-- Problem to work on --
Take the material below and retype it in full; pictures are left out.

-- Supplied data --

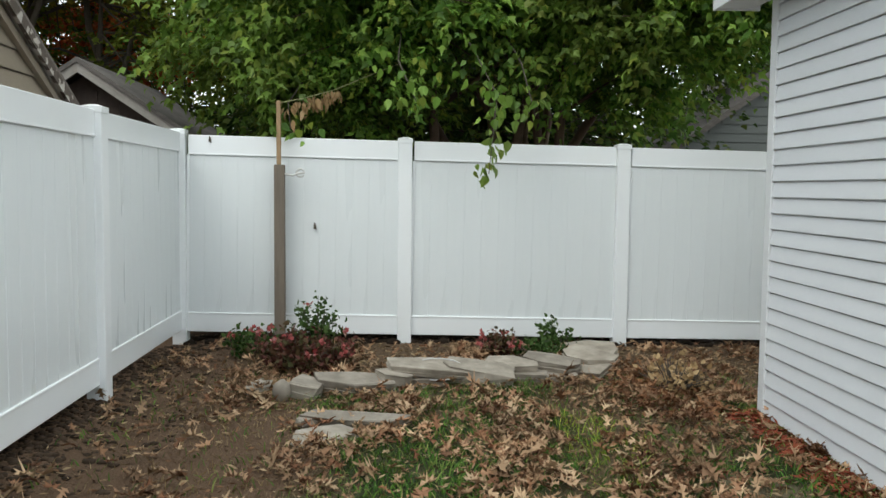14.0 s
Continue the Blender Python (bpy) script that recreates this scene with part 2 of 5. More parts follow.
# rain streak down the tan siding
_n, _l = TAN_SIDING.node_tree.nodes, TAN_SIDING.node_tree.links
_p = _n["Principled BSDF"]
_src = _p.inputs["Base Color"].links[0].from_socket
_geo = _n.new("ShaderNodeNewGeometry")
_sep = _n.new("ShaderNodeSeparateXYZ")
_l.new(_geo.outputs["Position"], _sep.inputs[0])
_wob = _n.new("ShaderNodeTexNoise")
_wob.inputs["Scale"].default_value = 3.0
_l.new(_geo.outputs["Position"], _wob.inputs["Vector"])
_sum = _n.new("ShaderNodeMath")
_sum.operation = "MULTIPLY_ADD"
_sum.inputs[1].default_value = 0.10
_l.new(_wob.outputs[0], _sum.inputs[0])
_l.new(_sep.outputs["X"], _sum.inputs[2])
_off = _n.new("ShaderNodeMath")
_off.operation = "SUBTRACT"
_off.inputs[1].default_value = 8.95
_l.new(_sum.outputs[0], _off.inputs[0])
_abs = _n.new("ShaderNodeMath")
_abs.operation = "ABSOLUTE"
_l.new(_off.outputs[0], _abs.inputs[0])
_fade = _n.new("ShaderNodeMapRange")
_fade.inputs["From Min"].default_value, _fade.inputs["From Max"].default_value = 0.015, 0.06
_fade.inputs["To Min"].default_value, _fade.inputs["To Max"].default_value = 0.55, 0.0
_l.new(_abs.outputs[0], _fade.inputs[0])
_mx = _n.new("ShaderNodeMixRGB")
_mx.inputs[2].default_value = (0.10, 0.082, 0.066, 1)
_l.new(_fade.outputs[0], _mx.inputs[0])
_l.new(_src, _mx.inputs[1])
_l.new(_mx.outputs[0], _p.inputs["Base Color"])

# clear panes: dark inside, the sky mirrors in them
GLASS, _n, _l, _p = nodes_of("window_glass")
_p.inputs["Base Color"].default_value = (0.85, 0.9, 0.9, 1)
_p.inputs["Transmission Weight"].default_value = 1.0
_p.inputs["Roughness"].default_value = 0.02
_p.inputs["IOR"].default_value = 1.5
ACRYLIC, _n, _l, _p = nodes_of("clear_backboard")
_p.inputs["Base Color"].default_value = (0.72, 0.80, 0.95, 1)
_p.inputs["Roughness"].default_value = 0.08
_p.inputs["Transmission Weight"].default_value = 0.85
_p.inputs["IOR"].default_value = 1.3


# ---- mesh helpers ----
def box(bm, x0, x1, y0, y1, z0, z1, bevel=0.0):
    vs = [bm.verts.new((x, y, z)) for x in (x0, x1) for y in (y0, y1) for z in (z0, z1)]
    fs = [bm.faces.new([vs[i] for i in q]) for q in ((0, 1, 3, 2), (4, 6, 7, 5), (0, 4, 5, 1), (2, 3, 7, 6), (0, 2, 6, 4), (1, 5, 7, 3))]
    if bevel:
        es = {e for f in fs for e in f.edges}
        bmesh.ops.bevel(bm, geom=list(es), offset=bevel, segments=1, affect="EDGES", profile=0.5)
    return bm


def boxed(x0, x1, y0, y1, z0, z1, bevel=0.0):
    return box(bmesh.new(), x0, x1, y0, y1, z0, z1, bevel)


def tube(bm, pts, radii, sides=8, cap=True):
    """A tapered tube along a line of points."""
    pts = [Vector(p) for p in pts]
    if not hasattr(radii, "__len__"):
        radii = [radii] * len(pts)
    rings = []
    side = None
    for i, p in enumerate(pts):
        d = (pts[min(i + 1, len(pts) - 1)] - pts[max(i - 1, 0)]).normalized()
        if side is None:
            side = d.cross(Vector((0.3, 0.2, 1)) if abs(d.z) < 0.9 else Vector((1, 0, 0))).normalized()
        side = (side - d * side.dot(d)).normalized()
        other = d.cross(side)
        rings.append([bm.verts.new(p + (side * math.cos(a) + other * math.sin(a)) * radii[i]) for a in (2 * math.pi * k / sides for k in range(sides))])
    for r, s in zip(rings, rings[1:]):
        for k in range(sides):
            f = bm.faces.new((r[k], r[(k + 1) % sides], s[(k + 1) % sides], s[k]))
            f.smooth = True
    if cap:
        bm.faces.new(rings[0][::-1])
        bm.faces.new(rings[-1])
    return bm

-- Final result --
14.0 s
Continue the Blender Python (bpy) script that recreates this scene with part 2 of 5. More parts follow.
# rain streak down the tan siding
_n, _l = TAN_SIDING.node_tree.nodes, TAN_SIDING.node_tree.links
_p = _n["Principled BSDF"]
_src = _p.inputs["Base Color"].links[0].from_socket
_geo = _n.new("ShaderNodeNewGeometry")
_sep = _n.new("ShaderNodeSeparateXYZ")
_l.new(_geo.outputs["Position"], _sep.inputs[0])
_wob = _n.new("ShaderNodeTexNoise")
_wob.inputs["Scale"].default_value = 3.0
_l.new(_geo.outputs["Position"], _wob.inputs["Vector"])
_sum = _n.new("ShaderNodeMath")
_sum.operation = "MULTIPLY_ADD"
_sum.inputs[1].default_value = 0.10
_l.new(_wob.outputs[0], _sum.inputs[0])
_l.new(_sep.outputs["X"], _sum.inputs[2])
_off = _n.new("ShaderNodeMath")
_off.operation = "SUBTRACT"
_off.inputs[1].default_value = 8.95
_l.new(_sum.outputs[0], _off.inputs[0])
_abs = _n.new("ShaderNodeMath")
_abs.operation = "ABSOLUTE"
_l.new(_off.outputs[0], _abs.inputs[0])
_fade = _n.new("ShaderNodeMapRange")
_fade.inputs["From Min"].default_value, _fade.inputs["From Max"].default_value = 0.015, 0.06
_fade.inputs["To Min"].default_value, _fade.inputs["To Max"].default_value = 0.55, 0.0
_l.new(_abs.outputs[0], _fade.inputs[0])
_mx = _n.new("ShaderNodeMixRGB")
_mx.inputs[2].default_value = (0.10, 0.082, 0.066, 1)
_l.new(_fade.outputs[0], _mx.inputs[0])
_l.new(_src, _mx.inputs[1])
_l.new(_mx.outputs[0], _p.inputs["Base Color"])

# clear panes: dark inside, the sky mirrors in them
GLASS, _n, _l, _p = nodes_of("window_glass")
_p.inputs["Base Color"].default_value = (0.85, 0.9, 0.9, 1)
_p.inputs["Transmission Weight"].default_value = 1.0
_p.inputs["Roughness"].default_value = 0.02
_p.inputs["IOR"].default_value = 1.5
ACRYLIC, _n, _l, _p = nodes_of("clear_backboard")
_p.inputs["Base Color"].default_value = (0.72, 0.80, 0.95, 1)
_p.inputs["Roughness"].default_value = 0.08
_p.inputs["Transmission Weight"].default_value = 0.85
_p.inputs["IOR"].default_value = 1.3


# ---- mesh helpers ----
def box(bm, x0, x1, y0, y1, z0, z1, bevel=0.0):
    vs = [bm.verts.new((x, y, z)) for x in (x0, x1) for y in (y0, y1) for z in (z0, z1)]
    fs = [bm.faces.new([vs[i] for i in q]) for q in ((0, 1, 3, 2), (4, 6, 7, 5), (0, 4, 5, 1), (2, 3, 7, 6), (0, 2, 6, 4), (1, 5, 7, 3))]
    if bevel:
        es = {e for f in fs for e in f.edges}
        bmesh.ops.bevel(bm, geom=list(es), offset=bevel, segments=1, affect="EDGES", profile=0.5)
    return bm


def boxed(x0, x1, y0, y1, z0, z1, bevel=0.0):
    return box(bmesh.new(), x0, x1, y0, y1, z0, z1, bevel)


def tube(bm, pts, radii, sides=8, cap=True):
    """A tapered tube along a line of points."""
    pts = [Vector(p) for p in pts]
    if not hasattr(radii, "__len__"):
        radii = [radii] * len(pts)
    rings = []
    side = None
    for i, p in enumerate(pts):
        d = (pts[min(i + 1, len(pts) - 1)] - pts[max(i - 1, 0)]).normalized()
        if side is None:
            side = d.cross(Vector((0.3, 0.2, 1)) if abs(d.z) < 0.9 else Vector((1, 0, 0))).normalized()
        side = (side - d * side.dot(d)).normalized()
        other = d.cross(side)
        rings.append([bm.verts.new(p + (side * math.cos(a) + other * math.sin(a)) * radii[i]) for a in (2 * math.pi * k / sides for k in range(sides))])
    for r, s in zip(rings, rings[1:]):
        for k in range(sides):
            f = bm.faces.new((r[k], r[(k + 1) % sides], s[(k + 1) % sides], s[k]))
            f.smooth = True
    if cap:
        bm.faces.new(rings[0][::-1])
        bm.faces.new(rings[-1])
    return bm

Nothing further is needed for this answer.